Our friend Joel White, who heads the Council for Affordable Health Coverage, has a terrific piece today in The Wall Street Journal comparing the historic success and efficiency of Operation Warp Speed to the massive and destructive government tax-and-spend “Build Back Better Bill” now before the Senate. (Unfortunately full access requires a subscription so I’ll summarize:)
“Warp Speed was focused on solving a major health problem quickly and efficiently,” Joel writes. “It had specific, ambitious goals and deadlines to produce life-saving vaccines and medical supplies. In less than a year, it spent only $18 billion to achieve the greatest health breakthrough in a generation, saving millions of lives around the globe.
“Contrast that with the Build Back Better plan to spend hundreds of billions permanently expanding troubled government health programs. Mr. Biden’s health agenda is to enlarge government’s footprint in health care, not improve coverage or reduce costs for average Americans,” he writes.
“Build Back Better would flood Medicaid and ObamaCare with millions of new patients, even though neither program can meet the needs of its current enrollees. Meanwhile, the plan would do nothing for the 180 million working Americans with job-based coverage—not even those in small businesses still recovering from Covid-19.”

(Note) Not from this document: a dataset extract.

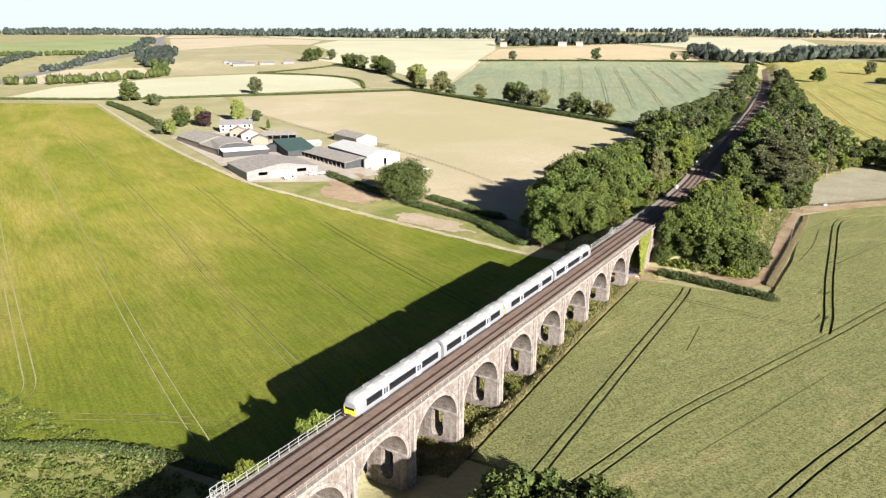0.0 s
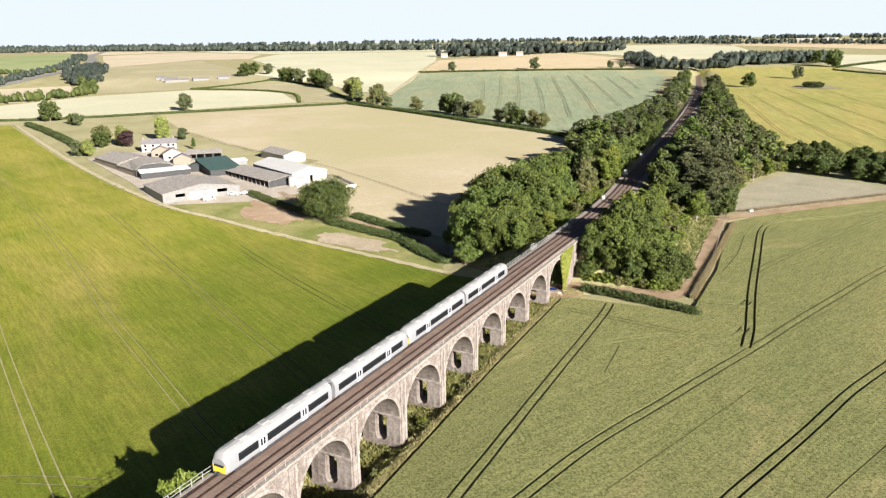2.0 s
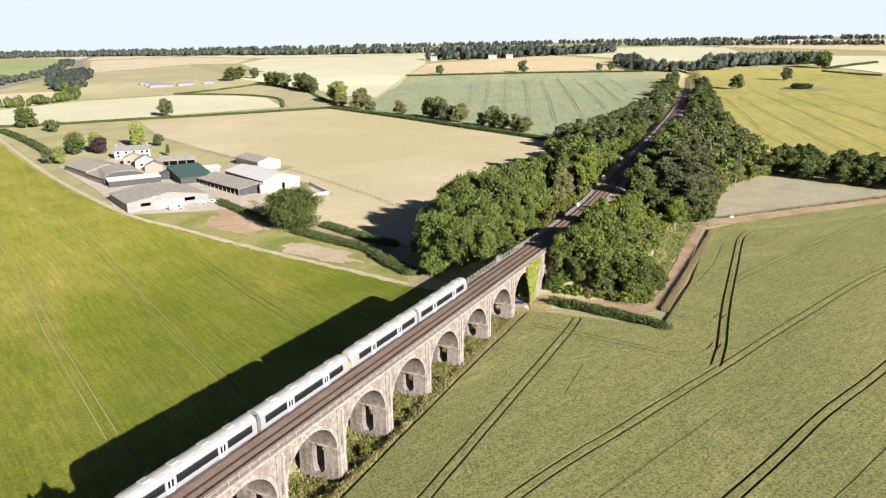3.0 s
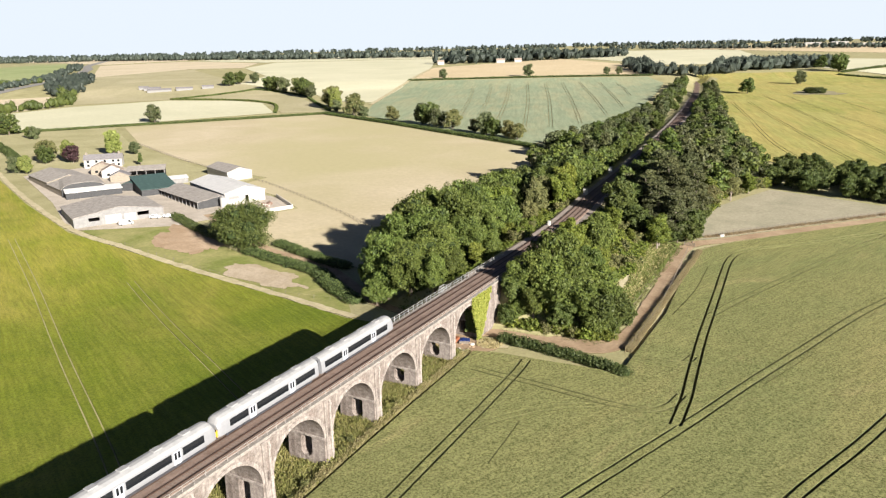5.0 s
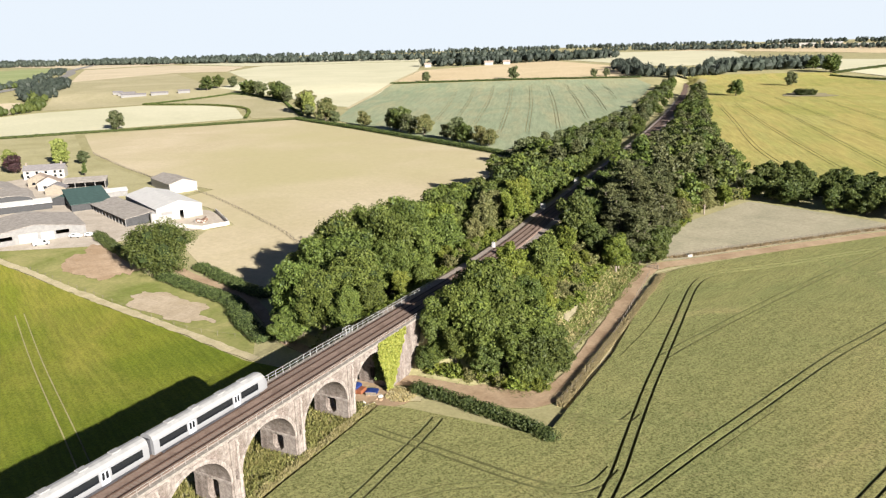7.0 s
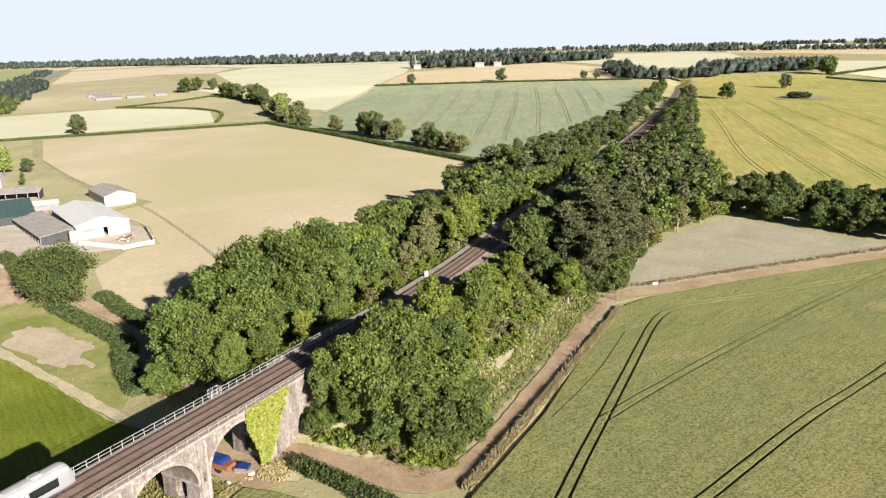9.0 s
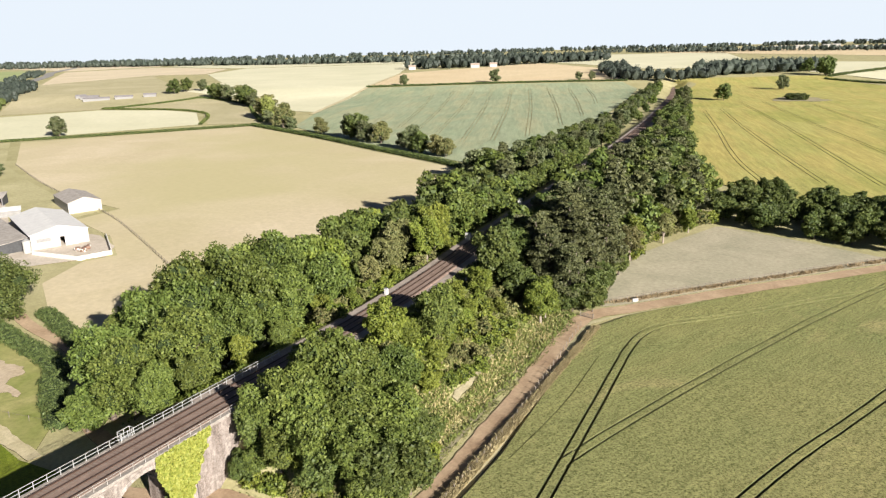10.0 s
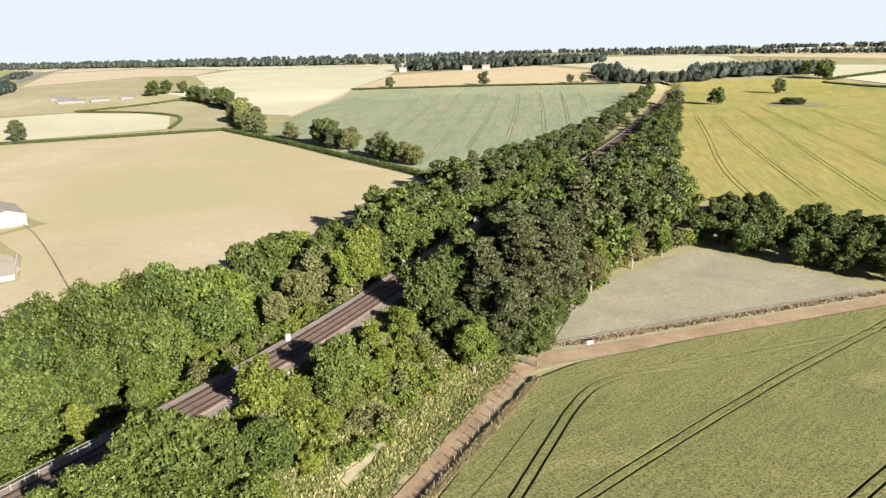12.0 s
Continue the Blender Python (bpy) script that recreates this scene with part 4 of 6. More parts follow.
for i in range(2):
    pattern(f"ash{i}", "ash_tree", round_lobes(40 + i, 10, 3.6, 0.1, 14), 10, 3.6, 7500, 0.215, 40 + i, M_LEAF_B, M_PALEBARK, "light green deciduous tree with upright crown", kids=7)
for i in range(2):
    pattern(f"dark{i}", "sycamore_tree", round_lobes(50 + i, 10, 4.0, 0.06, 14), 10, 4.0, 6000, 0.27, 50 + i, M_LEAF_D, M_BARK, "dark green dense deciduous tree", kids=7)
for i in range(2):
    pattern(f"pine{i}", "pine_tree", pine_lobes(60 + i, 10, 3.4), 10, 3.4, 2200, 0.34, 60 + i, M_LEAF_P, M_PALEBARK, "dark olive pine with tiered branches", limbs=6, flat=0.4, shrink=0.6, kids=3)
pattern("olive", "willow_tree", round_lobes(70, 10, 3.6, 0.22, 14), 10, 3.6, 6000, 0.2, 70, M_LEAF_O, M_PALEBARK, "thin olive-brown tree with pale trunk", shrink=0.35, limbs=12)
for i in range(2):
    pattern(f"bush{i}", "bush", round_lobes(80 + i, 3, 2.0, 0.0, 9, 0.8), 3, 2.0, 850, 0.21, 80 + i, (M_LEAF_B, M_LEAF_O)[i], M_BARK, "bushy shrub on the railway bank", "bush", limbs=3)
pattern("lone", "oak_tree", round_lobes(15, 16, 10.6, 0.0, 22, 0.85), 16, 10.6, 26000, 0.26, 15, M_LEAF_D, M_BARK, "large rounded oak standing alone beside the farm lane", limbs=8, trunk_r=0.6, kids=8)
# far patterns
for i in range(3):
    pattern(f"far{i}", "hedgerow_tree", round_lobes(90 + i, 10, 4.6, 0.02, 11), 10, 4.6, 2000, 0.4, 90 + i, (M_LEAF_H, M_LEAF_D, M_LEAF_O)[i], M_BARK, "rounded hedgerow tree in green leaf", limbs=3, shrink=0.72)
for i in range(2):
    pattern(f"band{i}", "woodland_tree", round_lobes(110 + i, 10, 4.2, 0.02, 11), 10, 4.2, 1700, 0.4, 110 + i, (M_LEAF_D, M_LEAF)[i], M_BARK, "woodland tree crowding the railway cutting", limbs=2, shrink=0.72, kids=5)
pattern("copper", "copper_beech", round_lobes(97, 10, 4.8, 0.05, 13), 10, 4.8, 4000, 0.36, 97, M_LEAF_R, M_BARK, "dark purple copper beech beside the farmhouse", limbs=3)
pattern("lime", "lime_tree", round_lobes(98, 10, 4.0, 0.03, 12), 10, 4.0, 4000, 0.34, 98, M_LEAF_Y, M_BARK, "yellow-green tree beside the farmyard", limbs=3)
pattern("fir", "fir_tree", pine_lobes(99, 10, 2.6), 10, 2.6, 2400, 0.34, 99, M_LEAF_D, M_BARK, "small dark conifer beside the farm", limbs=3, shrink=0.7)

# ---- trees by the railway ----
def rows_of(keys, area, n, lo, hi, seed, gap=4.5, group=""):
    """Scatter trees inside a polygon, no closer than gap."""
    g = random.Random(seed)
    P = np.array(area)
    done = []
    tries = 0
    while len(done) < n and tries < n * 60:
        tries += 1
        x, y = g.uniform(P[:, 0].min(), P[:, 0].max()), g.uniform(P[:, 1].min(), P[:, 1].max())
        if not inside(np.array([x]), np.array([y]), area)[0]:
            continue
        if any((x - a) ** 2 + (y - b) ** 2 < gap * gap for a, b in done):
            continue
        done.append((x, y))
        s = g.uniform(lo, hi)
        plant(g.choice(keys), x, y, s, g.uniform(0, 360), s * g.uniform(0.9, 1.12), group=group)


def plant_to(key, x, y, top, wide=1.0, height=10.0, group=""):
    """Plant a tree whose crown reaches the level top; wide stretches it sideways."""
    s = (top - gz(x, y)) / height
    return plant(key, x, y, s * wide, sz=s, group=group)


def belt(keys, area, n, top, seed, gap):
    """Scatter trees inside a polygon, each reaching about the level that top(x, y) names."""
    g = random.Random(seed)
    P = np.array(area)
    done, tries = [], 0
    while len(done) < n and tries < n * 60:
        tries += 1
        x, y = g.uniform(P[:, 0].min(), P[:, 0].max()), g.uniform(P[:, 1].min(), P[:, 1].max())
        if not inside(np.array([x]), np.array([y]), area)[0] or any((x - a) ** 2 + (y - b) ** 2 < gap * gap for a, b in done):
            continue
        done.append((x, y))
        s = max(0.5, (top(x, y) - gz(x, y)) / 10 * g.uniform(0.82, 1.05))
        plant(g.choice(keys), x, y, max(s, 0.85) * g.uniform(0.9, 1.15), g.uniform(0, 360), s)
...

It’s a terrible, terrible bill that would do serious damage to the miracle of free enterprise, individual initiative, and the incentives that make the American economy the strongest and most innovative in the world. It would reward people NOT to work and feed even more of the economy into Washington’s crushing bureaucratic maw.
Yet, get this: President Biden this week implored senators to pass the Build Back Better bill, to “build the economy for the 21st century. I truly believe that 50 years from now, when historians look back at this moment, they’re going to say this was the beginning of the moment when America won the competition for the 21st century. I think that’s what we’re going to see happen, God willing.”
We have written so much about this, but creating 150 new government programs that would crush small businesses, new businesses, and individual choice is not what make this country great. It would take us years, if not decades, to recover from this takeover of even more parts of the American economy.
Paragon Health Institute: Huge kudos to Galen Senior Fellow Brian Blase for launching his new think tank, Paragon Health Institute. Brian served in the White House 2017-2019 as a top health policy advisor and mustered an enormous record of success.
He has founded Paragon to take these initiatives to a new level, including helping the next administration to be ready to implement an array of free-market health reform initiatives.
His first presentation was this week to the American Legislative Exchange Conference in San Diego to release his first book, “Don’t Wait for Washington: How States Can Reform Health Care Today.” It offers commonsense, innovative solutions about reforming state employee health plans, scaling back regulations that increase costs and curtail choices, maximizing technological solutions such as telehealth, and making Medicaid more accountable.
Kudos to Brian and to Paragon VP Caroline DeBerry. You are off and running and will make a huge impact!
Crying Wolf: I can’t help but also call out the administration’s excessive, knee-jerk reaction to the new Omicron Covid variant. Officials seem to have learned nothing from their past attempts to quash the virus. Lockdowns, quarantines, travel and other Covid restrictions don’t work. Targeted remedies do. And, at the very least, don’t punish South Africa and Botswana, as the U.S. is doing, simply because they discovered Omicron and reported it to the world—and before we know how dangerous, or not, it is.
Sooner rather than later, and it may be too late, the American people are going to tune out public health warnings because officials so many times cry wolf. That, too, would be very dangerous.